Exercise objective: For the listing that follows, give again exactly the lines from the one with "scene.render.fps = FPS" to the one with "turn = (Vector(target)", including both.

Raw records:

— BEGIN —

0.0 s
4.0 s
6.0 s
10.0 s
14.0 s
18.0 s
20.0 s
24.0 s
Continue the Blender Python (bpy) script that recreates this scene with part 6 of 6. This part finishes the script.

— END —
— BEGIN —

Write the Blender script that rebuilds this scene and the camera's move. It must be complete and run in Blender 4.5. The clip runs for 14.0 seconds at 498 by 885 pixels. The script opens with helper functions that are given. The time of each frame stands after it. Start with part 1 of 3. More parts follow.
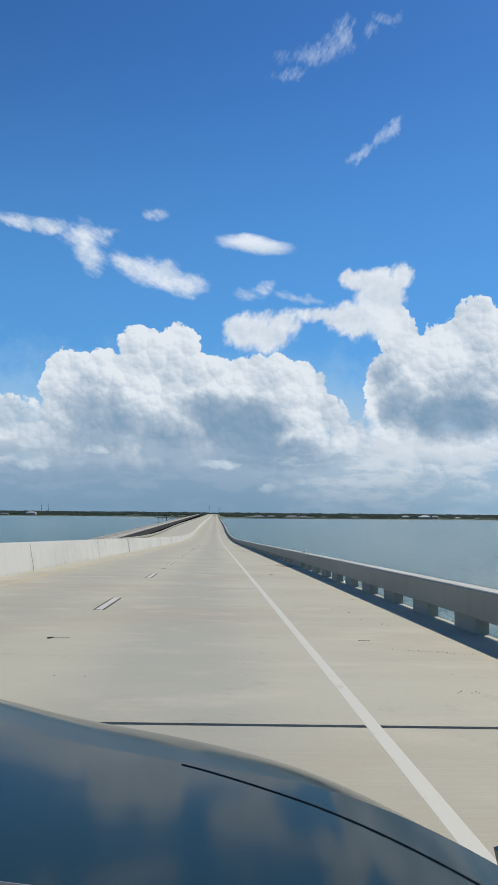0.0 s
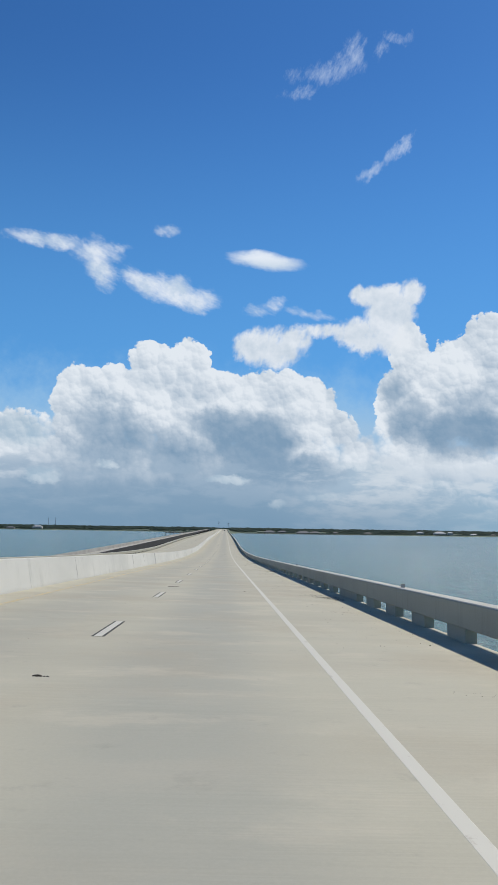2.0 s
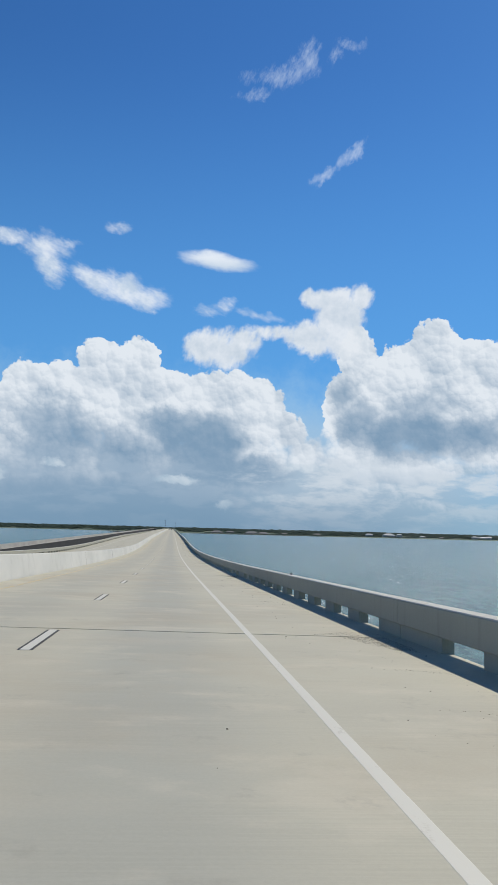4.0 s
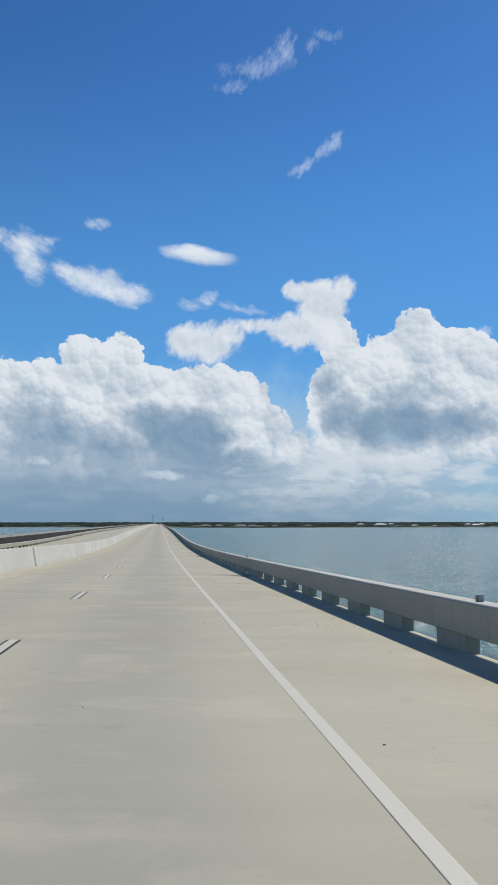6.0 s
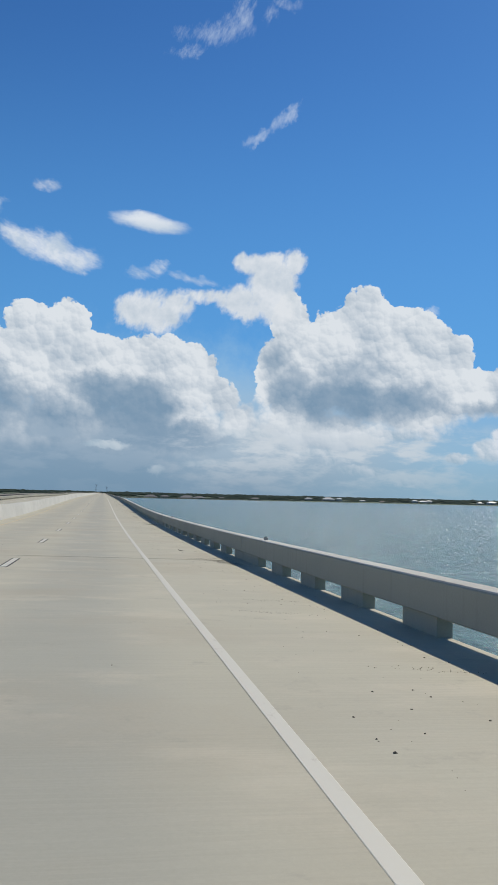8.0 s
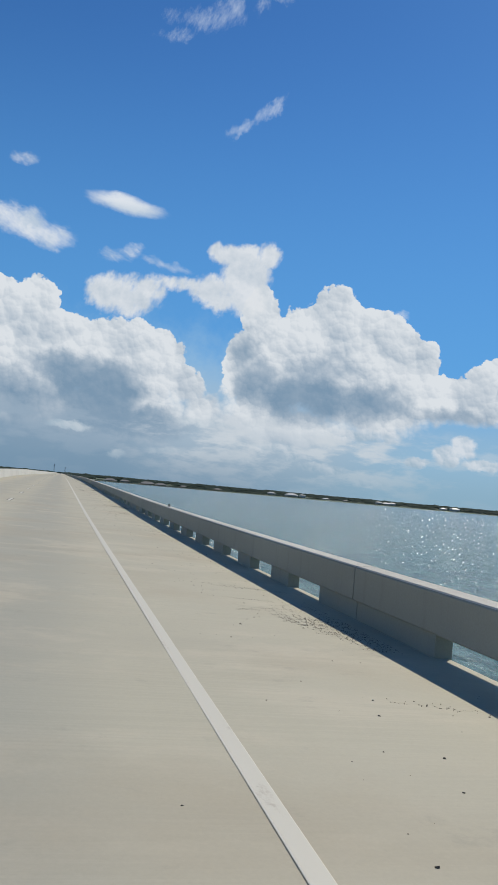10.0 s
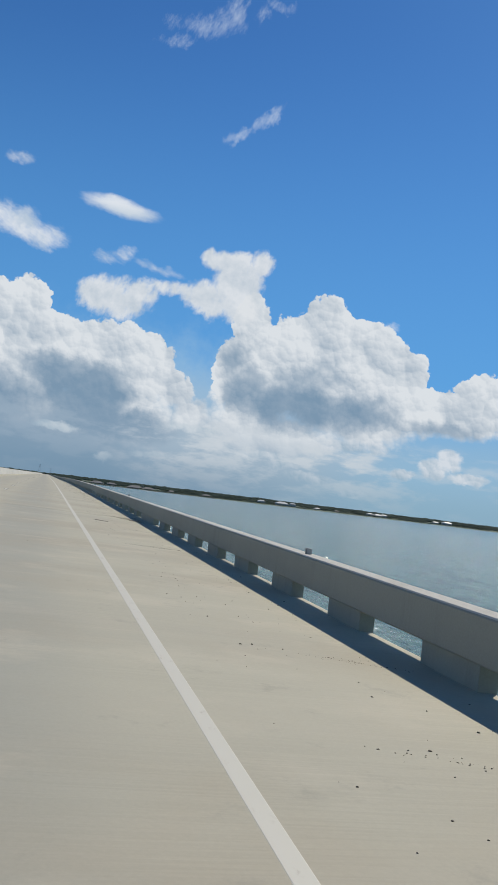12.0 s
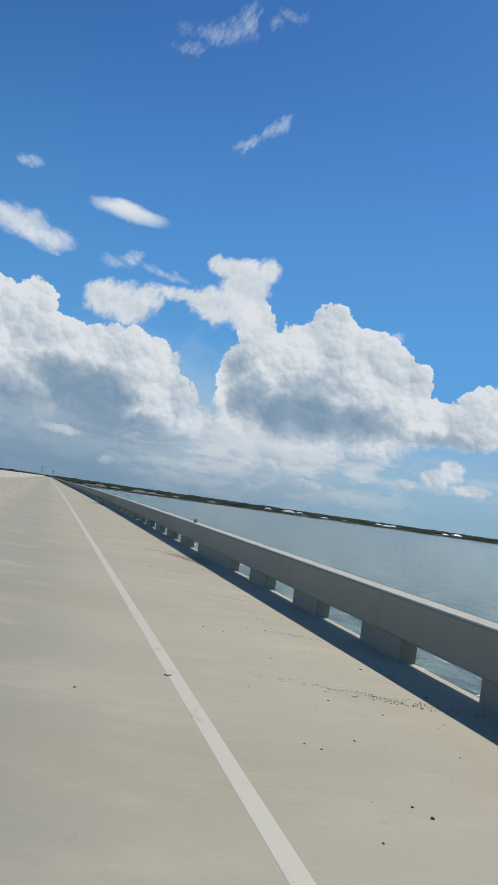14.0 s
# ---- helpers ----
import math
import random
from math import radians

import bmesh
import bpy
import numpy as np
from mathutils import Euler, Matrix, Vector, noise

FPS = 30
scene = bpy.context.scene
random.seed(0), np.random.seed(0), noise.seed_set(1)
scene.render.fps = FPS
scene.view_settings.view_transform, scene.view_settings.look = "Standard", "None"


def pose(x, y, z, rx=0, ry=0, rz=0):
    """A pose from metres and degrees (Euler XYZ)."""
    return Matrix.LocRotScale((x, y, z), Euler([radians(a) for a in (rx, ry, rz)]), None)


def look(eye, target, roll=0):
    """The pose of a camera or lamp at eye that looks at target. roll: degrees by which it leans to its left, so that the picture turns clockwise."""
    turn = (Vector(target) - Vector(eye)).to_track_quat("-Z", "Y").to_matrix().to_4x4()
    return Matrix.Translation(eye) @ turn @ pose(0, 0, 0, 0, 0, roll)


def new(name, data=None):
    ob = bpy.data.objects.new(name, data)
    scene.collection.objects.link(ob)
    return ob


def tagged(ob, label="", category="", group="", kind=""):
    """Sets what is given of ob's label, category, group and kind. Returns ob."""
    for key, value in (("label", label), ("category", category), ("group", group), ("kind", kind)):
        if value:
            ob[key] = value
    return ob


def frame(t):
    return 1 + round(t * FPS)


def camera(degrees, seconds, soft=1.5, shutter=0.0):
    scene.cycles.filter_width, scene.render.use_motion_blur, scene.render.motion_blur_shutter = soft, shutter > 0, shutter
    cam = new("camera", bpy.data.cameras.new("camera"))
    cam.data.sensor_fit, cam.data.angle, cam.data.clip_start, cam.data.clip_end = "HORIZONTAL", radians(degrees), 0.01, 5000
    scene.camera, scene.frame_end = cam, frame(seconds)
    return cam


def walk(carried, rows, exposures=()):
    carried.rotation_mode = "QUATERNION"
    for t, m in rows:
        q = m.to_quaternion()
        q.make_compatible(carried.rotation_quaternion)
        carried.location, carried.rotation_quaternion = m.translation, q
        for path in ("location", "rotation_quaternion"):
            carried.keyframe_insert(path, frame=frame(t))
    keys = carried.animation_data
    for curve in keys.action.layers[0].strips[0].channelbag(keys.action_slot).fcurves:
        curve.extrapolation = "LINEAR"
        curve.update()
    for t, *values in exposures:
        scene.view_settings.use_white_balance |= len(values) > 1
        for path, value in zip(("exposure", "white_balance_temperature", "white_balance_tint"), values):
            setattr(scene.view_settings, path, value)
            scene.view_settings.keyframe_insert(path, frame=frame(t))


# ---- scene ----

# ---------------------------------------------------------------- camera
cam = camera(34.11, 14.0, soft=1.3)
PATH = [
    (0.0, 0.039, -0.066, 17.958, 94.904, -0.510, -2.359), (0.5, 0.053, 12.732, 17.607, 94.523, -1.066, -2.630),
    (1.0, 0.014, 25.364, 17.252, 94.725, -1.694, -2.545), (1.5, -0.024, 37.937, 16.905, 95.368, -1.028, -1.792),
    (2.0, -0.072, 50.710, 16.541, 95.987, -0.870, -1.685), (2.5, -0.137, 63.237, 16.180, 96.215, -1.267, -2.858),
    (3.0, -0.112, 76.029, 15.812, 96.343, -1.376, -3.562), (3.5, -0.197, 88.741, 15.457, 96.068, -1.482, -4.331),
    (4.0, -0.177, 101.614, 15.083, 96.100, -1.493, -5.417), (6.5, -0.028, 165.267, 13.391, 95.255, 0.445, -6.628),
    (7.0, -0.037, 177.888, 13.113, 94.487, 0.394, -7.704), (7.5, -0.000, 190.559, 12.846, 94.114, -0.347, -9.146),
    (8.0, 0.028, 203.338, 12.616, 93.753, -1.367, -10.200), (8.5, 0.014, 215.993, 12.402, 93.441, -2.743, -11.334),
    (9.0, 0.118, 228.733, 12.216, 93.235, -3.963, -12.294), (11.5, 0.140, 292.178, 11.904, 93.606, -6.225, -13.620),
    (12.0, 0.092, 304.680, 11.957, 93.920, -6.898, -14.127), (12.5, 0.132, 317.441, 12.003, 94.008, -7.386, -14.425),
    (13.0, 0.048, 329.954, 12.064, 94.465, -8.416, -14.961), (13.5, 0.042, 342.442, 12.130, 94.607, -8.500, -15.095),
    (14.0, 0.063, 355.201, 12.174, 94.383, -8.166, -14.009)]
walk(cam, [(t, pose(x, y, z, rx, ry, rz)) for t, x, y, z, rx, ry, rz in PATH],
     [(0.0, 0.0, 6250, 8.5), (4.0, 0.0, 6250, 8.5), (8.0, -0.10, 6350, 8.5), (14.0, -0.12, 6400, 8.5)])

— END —

Worked answer:
scene.render.fps = FPS
scene.view_settings.view_transform, scene.view_settings.look = "Standard", "None"


def pose(x, y, z, rx=0, ry=0, rz=0):
    """A pose from metres and degrees (Euler XYZ)."""
    return Matrix.LocRotScale((x, y, z), Euler([radians(a) for a in (rx, ry, rz)]), None)


def look(eye, target, roll=0):
    """The pose of a camera or lamp at eye that looks at target. roll: degrees by which it leans to its left, so that the picture turns clockwise."""
    turn = (Vector(target) - Vector(eye)).to_track_quat("-Z", "Y").to_matrix().to_4x4()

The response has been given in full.